Finalizing your research
When both primary and secondary research data are gathered, it is time to summarize your findings. It doesn’t really matter how exactly you document the results as long as you manage to draw the right conclusions out of your study.
The best way to systematize the information you’ve revealed is creating a brief presentation of your findings. This presentation will help you put all the acquired data in order so you can further process the results and have them in front of your eyes while planning your marketing strategy. Besides, you can always make good use of a well-made presentation when talking to your business partners or investors.
Preparing a presentation, concentrate on the following aspects of your study:
- Goals: Why exactly have you started the research? Which goals have been successfully achieved and where has your study failed?

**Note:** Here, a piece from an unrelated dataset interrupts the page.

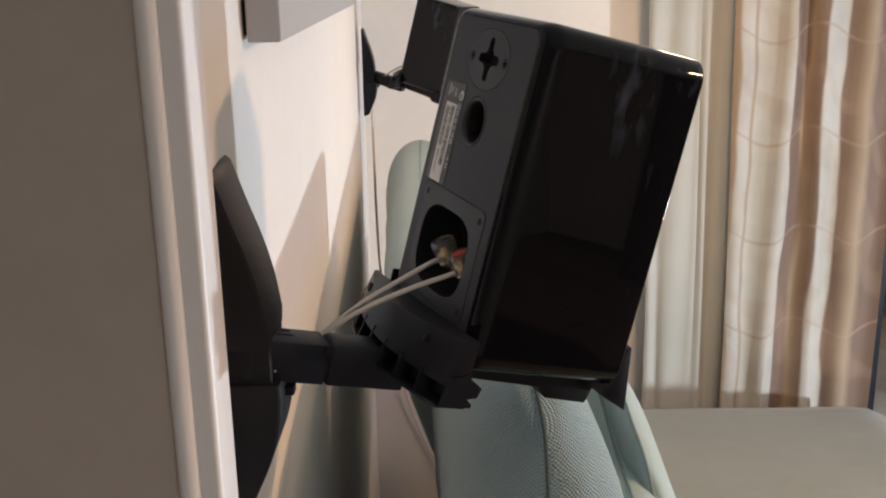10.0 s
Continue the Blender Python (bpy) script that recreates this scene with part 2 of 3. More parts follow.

- Participants: Whom have you surveyed or interviewed? What buyer personas did you target? What challenges are your customers facing and how can your product solve them?
- Common findings: What are the most typical answers you’ve got? Is there any common ground between your respondents? What are the most noteworthy facts you’ve learned?
- Strengths and weaknesses: What are the reasons for your customers to choose you instead of your competitors? What makes others do the opposite? Why some of the buyers refrain from making a purchase altogether?
- Decision-making: What factors influence your customers in the process of evaluation?
- Product acquisition: What is the path your customers go through from the point where they decide they need the product (not necessarily yours) to the moment they get their hands on it?
- Strategy: How are you planning to use the acquired knowledge in order to improve?
Carrying out quality market research can be a challenge, but its importance for your business is hard to overestimate. The results you may get can both surprise you and shed light on the issues you’ve been desperately grappling with for a long time.